I’m sure Alan Parker gets tired of hearing it, but this was the other book that changed my life. In reading this book, and in being taught by Professor Parker during my second, successful stab at an undergrad degree, I discovered “real” poetry. Adult poetry. Modern poetry–poetry alive with the breath and heartbeat of poets still here among us. With this book I recognized the electric hum of a sneaky sonnet, the thrilling jolt of smart line integrity, the power of stunning enjambment, and the beautiful dignity of quietude. In Alan Parker’s Intro to Poetry class, I realized that I could write poetry and be happy. I realized that people actually make a living at being a poet (provided they don’t mind teaching poetry), and I realized that words matter. Words hold power. Words are beautiful. Late in my life as a reader, however early in my life as a writer, I finally learned that I possess the ability to make words beautiful, to make them powerful, make them matter.

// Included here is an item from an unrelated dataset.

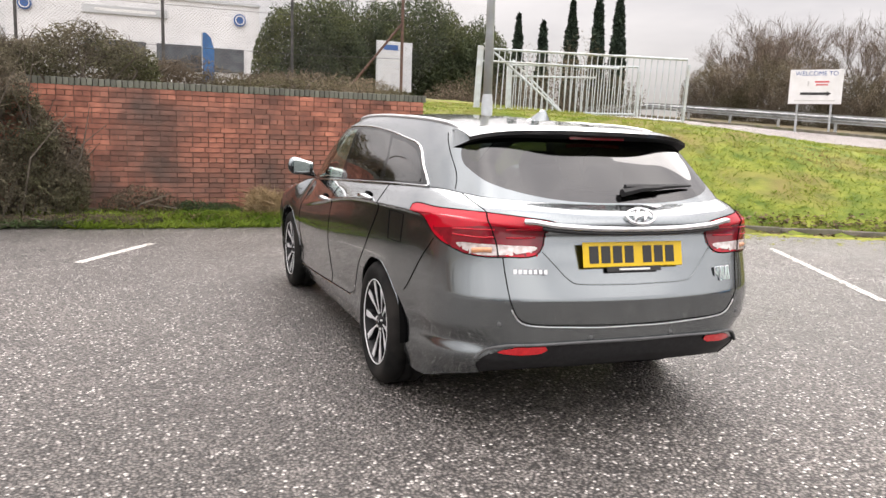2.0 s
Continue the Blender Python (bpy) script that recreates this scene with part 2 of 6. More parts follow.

As I think back on my life—and my attendant development as a writer—it’s no wonder I gravitated toward poetry. In fact, given what surrounded me and those of my generation, I’m surprised more folks I know didn’t become poets. While I’m not sure I can call the 70s and 80s a “Golden Age” of poetry, what I am sure of is how tremendously fortunate I was to have grown up in a time with such varied, colorful, and iconic literary and artistic influences.

Now it’s your turn: What pieces and parts color your identity as a writer? Have you ever stopped to consider it? Subconsciously or otherwise, we reflect what has made us who we are, and sometimes we lose sight of that when we’re struggling on the page. Often, looking back at where we came from can help push us forward into new, exciting territory. Don’t be afraid to look deep!